Walmart challenges $61M jury verdict in driver wage suit
August 21, 2019
Attorneys for Walmart are trying to convince a federal appeals court to reverse a district court’s ruling that puts the retail giant on the hook for nearly $61 million in lost wages to truck drivers.
On Aug. 6, attorneys for Bentonville, Ark.-based Walmart Inc. and a class of approximately 800 Walmart truckers presented oral arguments before the Ninth Circuit U.S. Court of Appeals.
The case is another wage lawsuit that boils down to whether or not the employer controlled the drivers. A district court jury found it did and awarded the judgment accordingly.
In January 2017, the jury awarded the class of approximately 800 current and former Walmart truck drivers $61 million in lost wages after it found the company violated the California Labor Code.
Theodore Boutrous, an attorney for Walmart, opened up oral arguments by telling the court to consider the context of the wage lawsuit when considering a decision.
“This minimum wage case must be considered against the backdrop of both the purpose of the minimum wage law, which is to provide a livable wage for individuals, and of Walmart paying in the highest wages in the trucking industry, often in excess of $100,000 a year, and having one of the lowest attrition rates in the industry,” Boutrous said.
According to Walmart, the primary component of the multimillion dollar verdict is the 10-hour layover period when drivers cannot work and are free to engage in rest, sleep and leisure activities away from their truck.
Walmart argues the verdict makes it sound like the payment plan requires pay for every minute of the 10-hour layover. However, the plan does not say that drivers must take their layover in the truck. In fact, if truckers want to earn a $42 “inconvenience fee,” only then does Walmart require the layover period take place inside the truck.
A jury found Walmart’s inconvenience fee as taking control.
However, Walmart argued that previous rulings have determined such policies as a “degree of control” that doesn’t require compensation. Also, neither state nor federal law requires this inconvenience fee. Walmart adds this extra pay on its own volition. Yet, the jury decision finds that all drivers should receive pay for all 10 hours. This includes even if they go to a casino or out skiing, Boutrous said.
Boutrous cited a case involving Taco Bell employee food discounts. Employees had to eat the food on the premises in order to receive the discount. In that case, the company did not have to pay for that time on premises. Employees voluntarily accepted a benefit. In Walmart’s case, Boutrous explained, drivers can voluntarily accept a $42 inconvenience to remain “on premises” much like Taco Bell employees voluntarily accept a discount.
Walmart is challenging “prejudiced” jury instructions regarding driver control and minimum wage in regard to rest breaks and inspections. During oral arguments, the company said those instructions suggest breaks and inspections do not qualify for compensation. If Walmart followed policy, those went uncompensated, which attorneys claimed is not true. Walmart intends to pay drivers for those times and drivers should have to prove any omission of that pay. Boutrous claimed that no individual plaintiff has proven that compensation is less than minimum wage for any single hour. Furthermore, he argued no driver proved that they were deprived of their freedom and their ability to do what they want on their layover.

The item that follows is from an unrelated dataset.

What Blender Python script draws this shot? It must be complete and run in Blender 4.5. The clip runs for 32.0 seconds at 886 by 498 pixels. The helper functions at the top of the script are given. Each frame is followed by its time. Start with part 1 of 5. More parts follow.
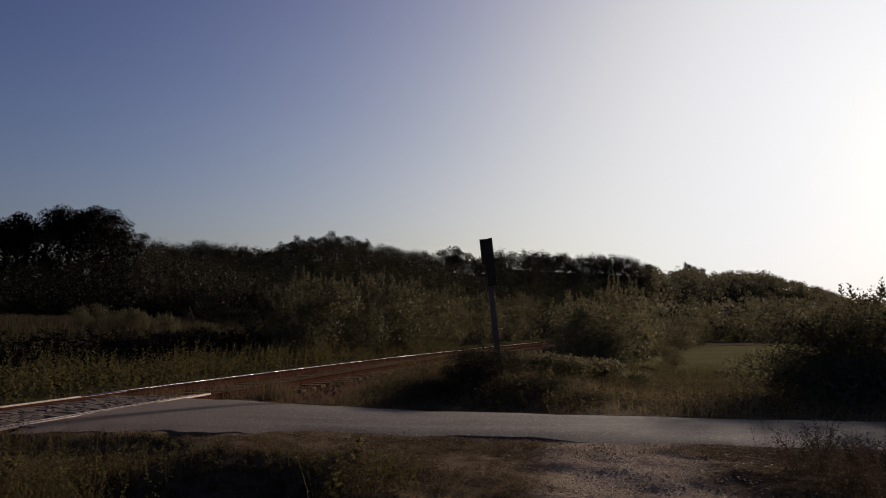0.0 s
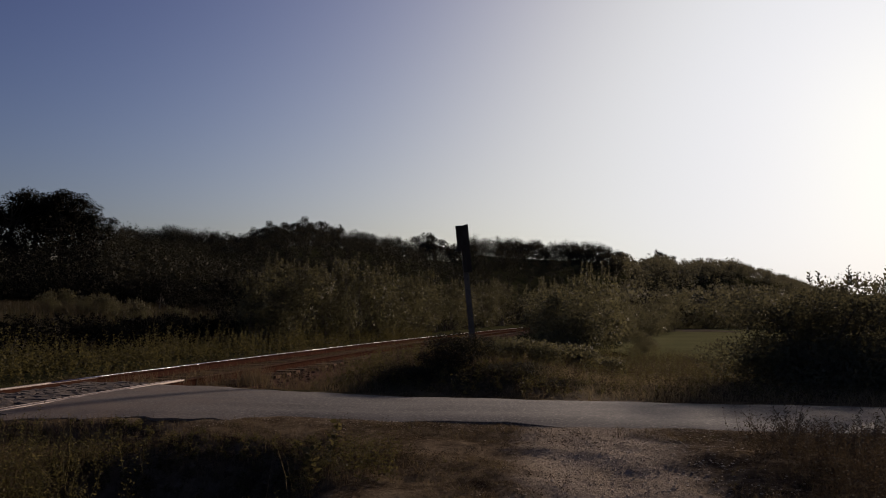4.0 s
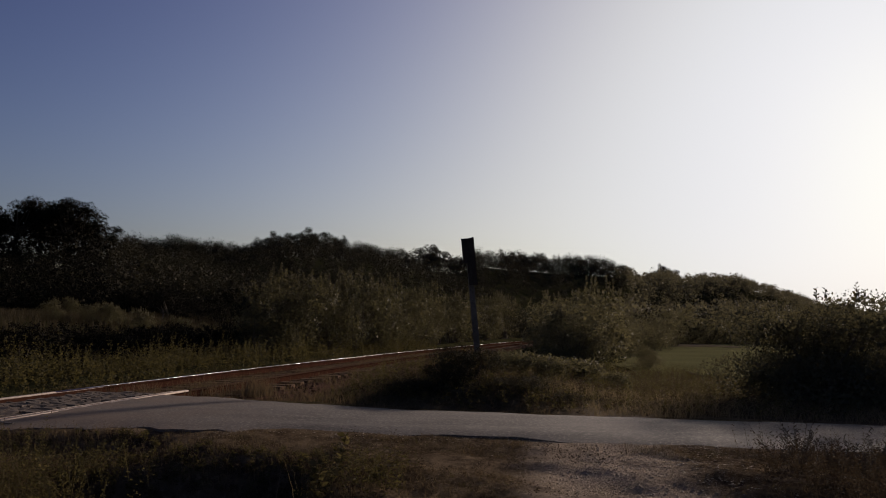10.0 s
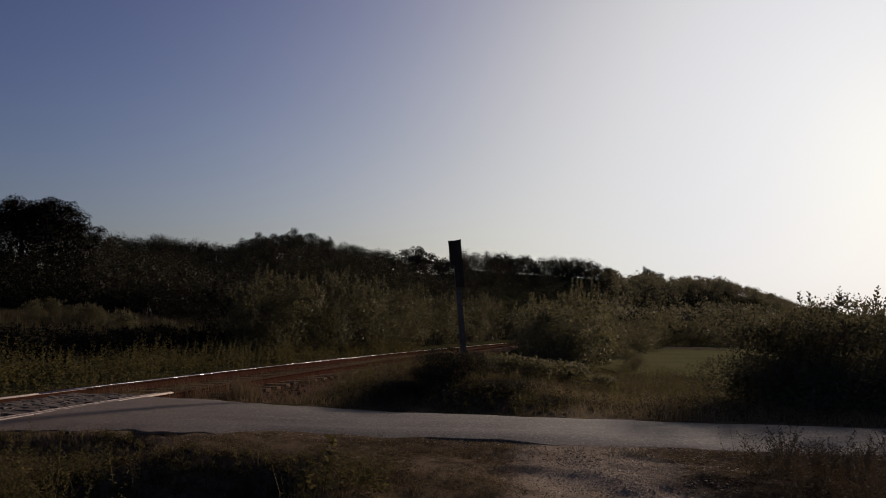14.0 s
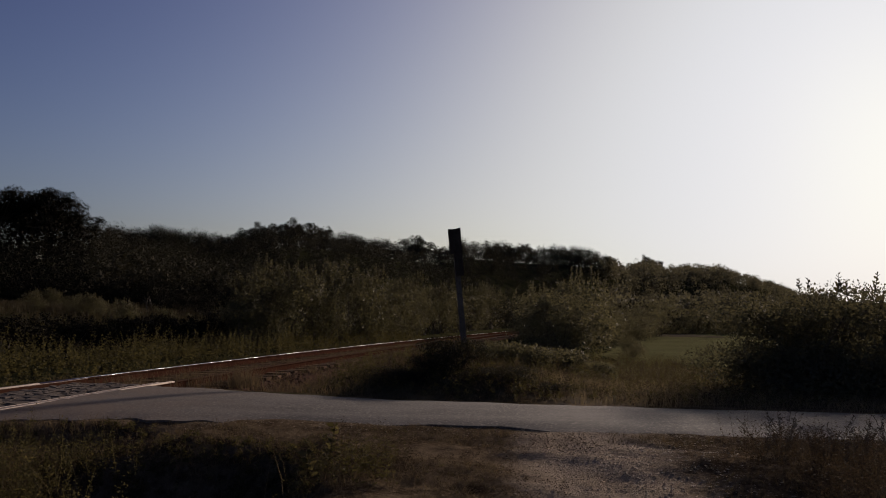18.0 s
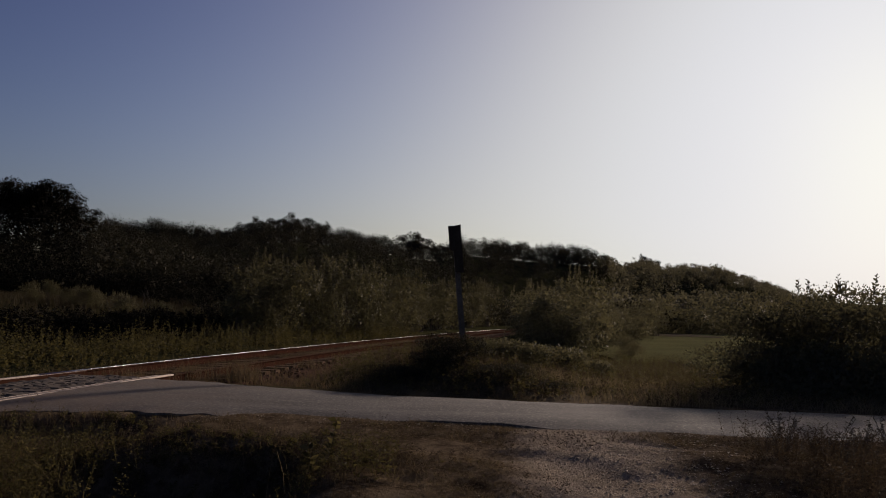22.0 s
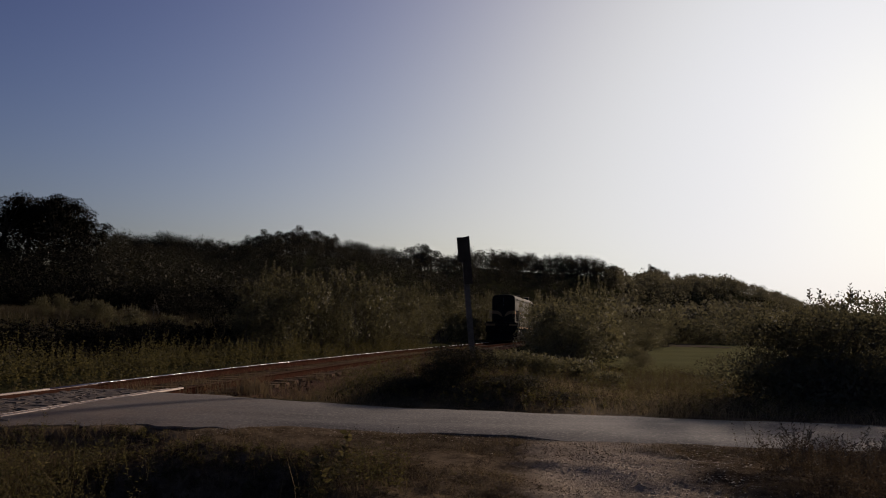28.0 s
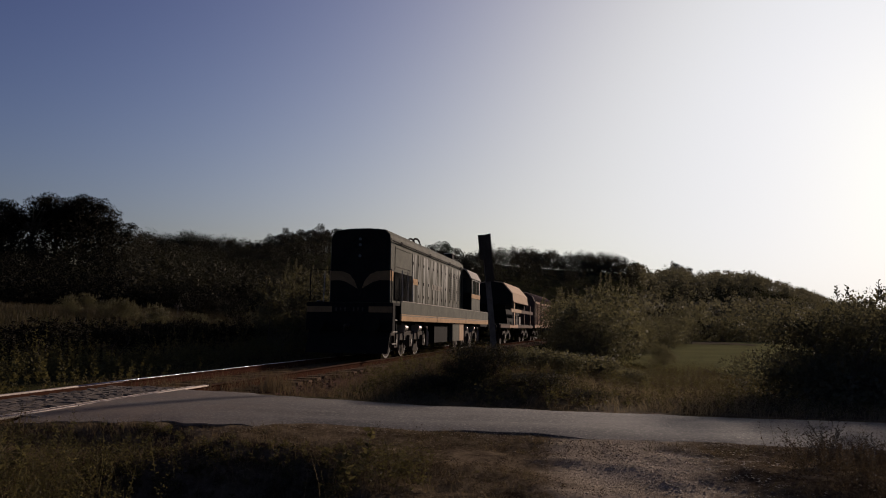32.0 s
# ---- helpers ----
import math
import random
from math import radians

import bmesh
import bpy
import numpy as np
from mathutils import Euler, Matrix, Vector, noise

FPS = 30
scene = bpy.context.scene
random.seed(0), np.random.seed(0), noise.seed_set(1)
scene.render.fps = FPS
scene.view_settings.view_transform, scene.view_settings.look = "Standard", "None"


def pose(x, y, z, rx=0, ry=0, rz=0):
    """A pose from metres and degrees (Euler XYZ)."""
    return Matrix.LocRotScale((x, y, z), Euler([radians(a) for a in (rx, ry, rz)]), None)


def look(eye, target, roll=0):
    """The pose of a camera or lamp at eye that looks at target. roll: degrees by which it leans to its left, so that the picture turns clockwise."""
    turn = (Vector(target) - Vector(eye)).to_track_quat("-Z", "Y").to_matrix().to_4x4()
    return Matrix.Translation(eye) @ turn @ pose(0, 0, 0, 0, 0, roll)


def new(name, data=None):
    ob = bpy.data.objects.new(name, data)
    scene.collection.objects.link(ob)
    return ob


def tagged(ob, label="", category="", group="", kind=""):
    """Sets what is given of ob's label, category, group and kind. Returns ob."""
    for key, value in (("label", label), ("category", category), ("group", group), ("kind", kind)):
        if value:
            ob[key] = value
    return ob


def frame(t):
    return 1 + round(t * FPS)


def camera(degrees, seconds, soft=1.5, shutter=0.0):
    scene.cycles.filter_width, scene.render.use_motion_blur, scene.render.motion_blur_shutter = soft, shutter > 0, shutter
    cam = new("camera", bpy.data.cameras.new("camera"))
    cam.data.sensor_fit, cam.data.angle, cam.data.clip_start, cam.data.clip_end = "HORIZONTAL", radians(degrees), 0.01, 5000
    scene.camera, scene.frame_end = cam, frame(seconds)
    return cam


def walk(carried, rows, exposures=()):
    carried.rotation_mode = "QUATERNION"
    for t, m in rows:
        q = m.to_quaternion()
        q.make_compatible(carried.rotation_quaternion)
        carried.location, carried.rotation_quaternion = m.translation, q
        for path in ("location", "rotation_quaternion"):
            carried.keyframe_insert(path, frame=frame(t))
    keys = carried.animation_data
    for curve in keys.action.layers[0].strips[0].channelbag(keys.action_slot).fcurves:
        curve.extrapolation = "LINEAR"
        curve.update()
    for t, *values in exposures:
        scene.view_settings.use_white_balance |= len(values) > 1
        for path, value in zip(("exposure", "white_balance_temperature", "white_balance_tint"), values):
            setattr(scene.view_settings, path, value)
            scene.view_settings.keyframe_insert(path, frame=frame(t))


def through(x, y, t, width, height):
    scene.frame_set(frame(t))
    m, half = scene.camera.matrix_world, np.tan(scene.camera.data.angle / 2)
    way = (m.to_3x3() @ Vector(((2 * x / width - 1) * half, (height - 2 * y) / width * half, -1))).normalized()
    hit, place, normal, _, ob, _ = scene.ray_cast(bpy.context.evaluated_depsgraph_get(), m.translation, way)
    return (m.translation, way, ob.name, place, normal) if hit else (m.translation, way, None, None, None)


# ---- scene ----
from collections import namedtuple

# ================= camera =================
cam = camera(63.04, 32.0, soft=1.0)


def held(x, z, pitch, roll, yaw):
    """A hand-held camera at (x, 0, z): degrees up, leaning and turned to the left."""
    return pose(x, 0, z, 0, 0, yaw) @ pose(0, 0, 0, 90 + pitch) @ pose(0, 0, 0, 0, 0, roll)


walk(cam, [(t, held(x, z, p, r, w)) for t, x, z, p, r, w in (
    (0, 0.096, 1.091, 6.30, -0.19, 2.03),
    (0.5, 0.118, 1.090, 6.46, -0.06, 1.48),
    (1, 0.110, 1.095, 6.32, -0.01, 0.21),
    (1.5, 0.088, 1.099, 6.18, 0.09, 0.26),
    (2, 0.078, 1.095, 6.03, 0.14, 0.37),
    (2.5, 0.064, 1.101, 5.54, 0.46, -0.18),
    (3, 0.057, 1.103, 5.81, 0.12, -0.30),
    (3.5, 0.056, 1.090, 5.43, -0.20, -0.00),
    (5.5, 0.023, 1.087, 5.04, 0.53, -0.41),
    (6, 0.030, 1.093, 4.97, 0.50, -0.35),
    (6.5, 0.012, 1.098, 5.30, 0.65, -0.35),
    (7, 0.010, 1.105, 5.51, 0.53, 0.18),
    (7.5, 0.011, 1.096, 5.46, 0.10, 0.48),
    (8, -0.000, 1.092, 4.91, 0.28, 0.03),
    (8.5, 0.005, 1.099, 5.73, 0.54, -0.12),
    (9, -0.000, 1.100, 6.05, 0.39, 0.00),
    (9.5, 0.002, 1.101, 6.04, 0.34, -0.07),
    (10, -0.003, 1.102, 6.17, 0.49, 0.19),
    (10.5, -0.007, 1.103, 6.15, 0.64, 0.10),
    (11, -0.012, 1.098, 5.83, 0.53, 0.40),
    (11.5, -0.015, 1.102, 5.53, 0.63, 0.08),
    (12, -0.019, 1.096, 5.56, 0.84, -0.02),
    (12.5, -0.025, 1.095, 5.63, 0.67, -0.32),
    (13, -0.021, 1.099, 5.92, 0.57, -0.55),
    (13.5, -0.033, 1.103, 6.04, 0.81, -0.75),
    (14, -0.028, 1.108, 6.32, 0.68, -0.93),
    (14.5, -0.020, 1.106, 6.35, 0.56, -1.20),
    (16.5, -0.027, 1.093, 5.82, 0.30, -0.72),
    (17, -0.033, 1.095, 5.93, 0.36, -1.06),
    (17.5, -0.036, 1.095, 5.72, 0.47, -1.14),
    (18, -0.036, 1.097, 5.45, 0.41, -1.00),
    (18.5, -0.038, 1.094, 5.60, 0.47, -0.98),
    (19, -0.035, 1.096, 5.43, 0.76, -1.04),
    (19.5, -0.044, 1.097, 5.49, 0.99, -1.13),
    (20, -0.051, 1.097, 5.76, 0.86, -1.18),
    (20.5, -0.052, 1.095, 5.55, 0.98, -1.17),
    (21, -0.072, 1.093, 5.41, 1.05, -1.62),
    (21.5, -0.080, 1.093, 5.53, 0.88, -1.27),
    (22, -0.086, 1.091, 5.20, 1.13, -1.19),
    (22.5, -0.091, 1.088, 5.11, 1.00, -1.06),
    (23, -0.097, 1.085, 5.39, 0.94, -0.97),
    (23.5, -0.100, 1.091, 5.58, 0.57, -0.73),
    (24, -0.110, 1.089, 5.71, 0.46, -0.80),
    (24.5, -0.104, 1.089, 5.97, 0.66, -0.59),
    (25, -0.098, 1.089, 5.88, 0.55, -0.35),
    (25.5, -0.089, 1.086, 5.79, 0.48, -0.15),
    (27.5, -0.099, 1.094, 5.77, 0.86, -0.20),
    (28, -0.106, 1.089, 6.12, 0.80, -0.55),
    (28.5, -0.097, 1.091, 5.93, 0.54, -0.39),
    (29, -0.094, 1.092, 5.98, 0.80, -0.60),
    (29.5, -0.101, 1.093, 5.72, 0.80, -0.59),
    (30, -0.102, 1.092, 5.78, 0.80, -0.86),
    (30.5, -0.104, 1.095, 5.73, 0.63, -0.42),
    (31, -0.111, 1.089, 5.86, 0.76, -0.16),
    (31.5, -0.108, 1.088, 5.88, 0.64, 0.33),
    (32, -0.117, 1.090, 5.91, 0.70, 1.10),
)], exposures=((0, 0.34), (1, 0.34), (3, 0.28), (6, 0.31), (8, 0.31), (10, 0.26), (14, 0.19), (18, 0.19), (21, 0.15), (24, 0.19), (26, 0.24), (29, 0.25), (32, 0.31)))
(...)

“At a bare minimum that requires reversal and a new trial,” Boutrous said.
Conversely, Michael Rubin, an attorney for the class of drivers, claim they needed permission to sleep anywhere other than the cab.
Company policy states that drivers must park at a safe and secure location, typically a distribution center. Rubin also claims that drivers cannot conduct personal errands. If drivers want to leave the cab, they must first receive permission. Truckers hauling an expensive load rarely receive that permission.
If a driver leaves his or her truck without permission, Walmart can fire them, according to Rubin’s oral arguments. He mentions how managers inspect layovers to see where a truck is and if the driver is inside the truck.
Drivers can lose their job for not sleeping in their cab, thus establishing control, Rubin argues.
During oral arguments, Judge Diarmuid O’Scannlain brought up Walmart’s argument that the jury’s instructions were prejudiced. One instruction stated, “The court has previously found that the policy stated in the pay manual subjected drivers to Walmart’s control during layover.” O’Scannlain asked if that is an inaccurate instruction. Rubin said it is not since that is what the district court judge finds and explains how she finds it.
More specifically, what is in the manual and what actually occurs in practice differ. Walmart never objected to instruction during trial. In fact, it actually stated that the supplemental instruction “is a fair compromise, we can live with that,” Rubin said.
Rubin said the jury’s task was to find whether or not Walmart had control over drivers or if they could use their time effectively for his or her own purposes. One example the district judge gave to the jury was a case that found restrictions from leaving the workplace (such as a truck) can be control. Another case cited by the district involved agriculture workers taking a bus to work. Even if they can perform personal activities, if they cannot move wherever they like, that is also control.
Rubin argued that the benefit of the $42 inconvenience fee is not automatic, like Taco Bells’ employee discounts. More specifically, Taco Bell employees can make the unilateral choice to receive the discount. Conversely, Walmart drivers need permission to leave the truck.